Since abstract feature vectors are part of the metadata, object classification can be performed at query time, without needing to revisit the original video.
This enables few-shot learning (FSL) techniques to be applied dynamically—users can define a new object class with just a handful of examples, and the system can recognize it retrospectively across historical data or in real time.
The system features a pluggable FSL module, allowing easy integration of new few-shot classifiers, which can be immediately used in both live queries and post-hoc searches.
In addition, the system supports free-text search over visual content. Users can simply type a textual description (e.g., "a person wearing blue hat") to find matching segments based on the semantic similarity of the content.
The query system is built on a robust dataflow architecture and supports a pluggable model of Query Types.
More than 20 built-in Query Types are available, and the system is designed to be easily extended to support custom or domain-specific queries. Each Query Type is an independent module that can be plugged in to meet specific analytical needs.
Distributed Scalable Architecture¶
The two-phase design enables the processing workload to be distributed across multiple nodes, allowing the system to scale efficiently with deployment size.
Indexing is typically performed on dedicated indexing servers, which can be placed close to the cameras—at the edge—dramatically reducing bandwidth usage by transmitting only compact metadata instead of full video streams.
Querying is handled by central core nodes that operate on the indexed metadata. Each core node can support up to 4,000 camera channels, and both indexing and querying layers can be scaled horizontally to support large-scale, multi-site deployments involving tens of thousands of cameras.

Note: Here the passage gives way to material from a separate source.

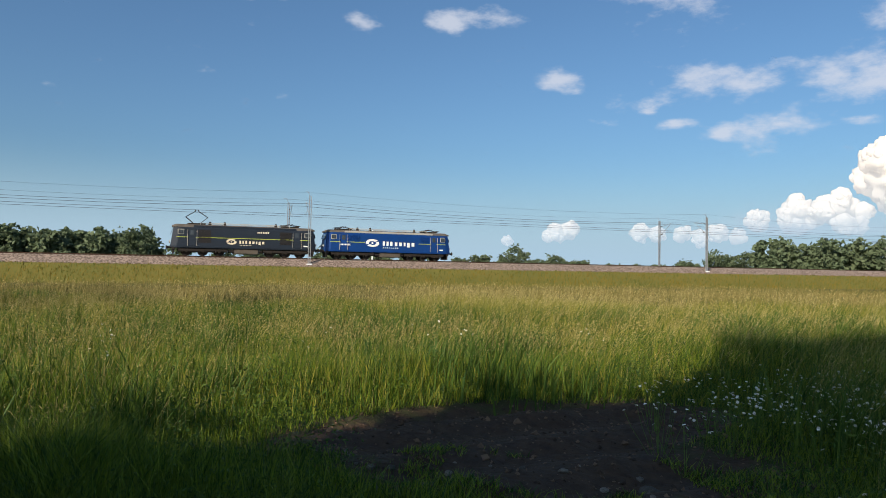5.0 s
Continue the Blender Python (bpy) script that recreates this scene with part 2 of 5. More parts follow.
def twigs(A, B, r):
    """Thin three-sided twigs from the points A to the points B."""
    n = len(A)
    d = B - A
    u = np.cross(d, rng.normal(size=(n, 3)))
    u /= np.linalg.norm(u, axis=1)[:, None] + 1e-9
    w = np.cross(d, u)
    w /= np.linalg.norm(w, axis=1)[:, None] + 1e-9
    V = np.empty((n, 4, 3))
    for k in range(3):
        a = 2 * math.pi * k / 3
        V[:, k] = A + (u * math.cos(a) + w * math.sin(a)) * r
    V[:, 3] = B
    i = np.arange(n)[:, None] * 4
    return V.reshape(-1, 3), np.concatenate([i + [0, 1, 3], i + [1, 2, 3], i + [2, 0, 3]])


def sprays(C, length, per, droop):
    """Leaf points set along twigs that fan out and droop from the points C; the twigs' two ends come with them."""
    n = len(C)
    d = rng.normal(size=(n, 3)) * [1, 1, 0.55] + [0, 0, 0.15 - droop]
    d /= np.linalg.norm(d, axis=1)[:, None]
    l = length * rng.lognormal(-0.1, 0.3, (n, 1))
    A, B = C - d * l * 0.45, C + d * l * 0.55
    u = rng.random((n, per, 1))
    p = A[:, None] + (B - A)[:, None] * u + rng.normal(0, 0.09, (n, per, 3)) * l[:, None] * [1, 1, 0.7]
    return p.reshape(-1, 3), A, B


def tree(name, at, az, blobs, n, leaf, leaf_mat, label, category="tree", trunk=0.18, clump=0.3, bark="bark", aspect=0.5, hang=0.0, limbs=14, stems=None, fill=0.35, bare=0, group="", knobs=6, strand=0.0, low=0.12, spray=0.0, droop=0.2):
    """A tree or bush: its foot, the bearing along which its lobes are laid out (right, away, height, and three radii), leaves and limbs."""
    root = thing(name, pose(at[0], at[1], 0, 0, 0, az), label, category, group)
    lobes = list(blobs)
    for b in blobs:
        for _ in range(knobs):
            d = rng.normal(size=3)
            d /= np.linalg.norm(d)
            k = rng.uniform(0.22, 0.5)
            lobes.append((b[0] + d[0] * b[3], b[1] + d[1] * b[4], max(b[2] + d[2] * b[5], 0.3), b[3] * k, b[4] * k, b[5] * k))
    if category == "bush":
        for _ in range(7):
            b = blobs[rng.integers(len(blobs))]
            d = rng.uniform(-0.7, 0.7, 2)
            lobes.append((b[0] + d[0] * b[3], b[1] + d[1] * b[4], b[2] + b[5] * 0.95, b[3] * 0.14, b[4] * 0.14, b[5] * rng.uniform(0.3, 0.55)))
    blobs, main = lobes, blobs
    P, C = crown_points(blobs, n, clump, fill, strand=strand)
    if spray:
        C = C[C[:, 2] > low]
        P, A, B_ = sprays(C, spray, 24, droop)
        tagged(link_mesh("twig_mass", *twigs(A, B_, 0.003 + 0.006 * spray), M["twig"], root, "thin dark twigs"), kind="stuff")
    elif strand:
        E = C[C[:, 2] > low + 0.5]
        tagged(link_mesh("twig_mass", *twigs(E, E + rng.normal(0, 0.08, E.shape) * [1, 1, 0] - [0, 0, strand * 0.75], 0.003), M["twig"], root, "thin hanging twigs"), kind="stuff")
    P = P[P[:, 2] > low]
    if strand:
        P = P[(P[:, 2] > 2.0) | (P[:, 1] > 0.55)]  # the foot of the trunk stays clear
    if n:
        link_mesh("crown", *leaves(P, leaf, aspect, 0.3, hang), M[leaf_mat], root)
    bm = bmesh.new()
    r = random.Random(len(blobs) * 7 + int(at[0] * 10))
    B = sorted(blobs, key=lambda b: b[2])
    top = max(main, key=lambda b: b[2])
    stems = stems or [((0, 0), (top[0], top[1], top[2] + top[5] * 0.6), trunk)]
    axes = []
    for (sx, sy), end, rad in stems:
        pts = [Vector((sx, sy, -0.2)).lerp(Vector(end), t) + Vector((r.uniform(-1, 1), r.uniform(-1, 1), 0)) * (0.03 * end[2] * (0 < t < 1)) for t in (0, 0.12, 0.3, 0.5, 0.7, 0.85, 1)]
        tube(bm, pts, [rad * q for q in (1.25, 1, 0.85, 0.62, 0.4, 0.24, 0.06)])
        axes.append((pts, rad))
    if bark == "birch_bark":
        part("trunk", bm, M[bark], root, smooth=True)
        bm = bmesh.new()
    ends = [C[r.randrange(len(C))] for _ in range(limbs)]
    for e in ends:
        pts, rad = r.choice(axes)
        e = Vector(e)
        s = min([p for p in pts[1:-1] if p.z > low + 0.3] or pts[3:-1], key=lambda p: abs(p.z - e.z * 0.55) + 0.2 * r.random())
        l = [s.lerp(e, t) + Vector((r.uniform(-1, 1), r.uniform(-1, 1), r.uniform(0, 1))) * 0.06 * (e - s).length * (0 < t < 1) for t in (0, 0.35, 0.7, 1)]
        q = max(rad * 0.3, 0.012)
        tube(bm, l, [q, q * 0.7, q * 0.45, q * 0.12], 5)
        for _ in range(3 + bare):
            s2 = l[1].lerp(l[3], r.random())
            d2 = Vector((r.uniform(-1, 1), r.uniform(-1, 1), r.uniform(-0.1, 1.2))) * (e - s).length * (0.22 if not bare else 0.3)
            tube(bm, [s2, s2 + d2 * 0.5 + Vector((0, 0, 0.04)), s2 + d2], [q * 0.42, q * 0.3, q * 0.1], 4)
            for _ in range(bare):
                s3 = s2 + d2 * r.random()
                d3 = Vector((r.uniform(-1, 1), r.uniform(-1, 1), r.uniform(-0.1, 1.4))) * d2.length * 0.45
                tube(bm, [s3, s3 + d3 * 0.6, s3 + d3], [q * 0.2, q * 0.15, q * 0.04], 3)
    if bark == "birch_bark":
        part("branchwork", bm, M["bark"], root, "thin dark branches", smooth=True)
    else:
        part("trunk", bm, M[bark], root, smooth=True)
    return root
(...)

This architecture allows for flexible deployment topologies, from small on-prem systems to globally distributed infrastructures.
See architecture for more details.
Key Benefits¶
The two-phase analysis described above have many advantages, highlighting a few:
-
Tested queries, faster deployment
Since the same pipeline architecture powers both historical and live analysis, queries can be developed and fine-tuned using recorded video, then seamlessly deployed to operate in real-time. This approach ensures that only well-tested queries go live, significantly speeding up configuration, reducing trial-and-error, and increasing reliability.
Validation becomes simple and efficient—clients can provide sample recordings, which can be evaluated on a hosted demo system without the need for any live deployment or on-site infrastructure. -
Edge-enabled, distributed scalability
Thanks to the two-phase architecture, indexing can be performed close to the source—on edge devices or servers near the cameras—minimizing bandwidth usage by transmitting only lightweight metadata to the central system.
Querying is handled centrally on scalable core nodes, each capable of processing thousands of streams in parallel. This makes the system ideal for large, distributed environments, from single facilities to multi-site, enterprise-wide deployments. -
Flexible, pluggable query system
Over 20 built-in Query Types cover common use cases, and the modular architecture makes it easy to extend with custom Query Types. -
Advanced semantic search
By storing abstract semantic information directly in the metadata, the system enables powerful search capabilities far beyond traditional object filtering. Users can perform free-text searches to find visual content that matches natural language descriptions (e.g., "a person wearing a red jacket next to a car") without predefined labels.
In addition, the system supports few-shot learning, allowing users to define new object or behavior classes on the fly using just a handful of example images—then search for them across both live and historical video streams.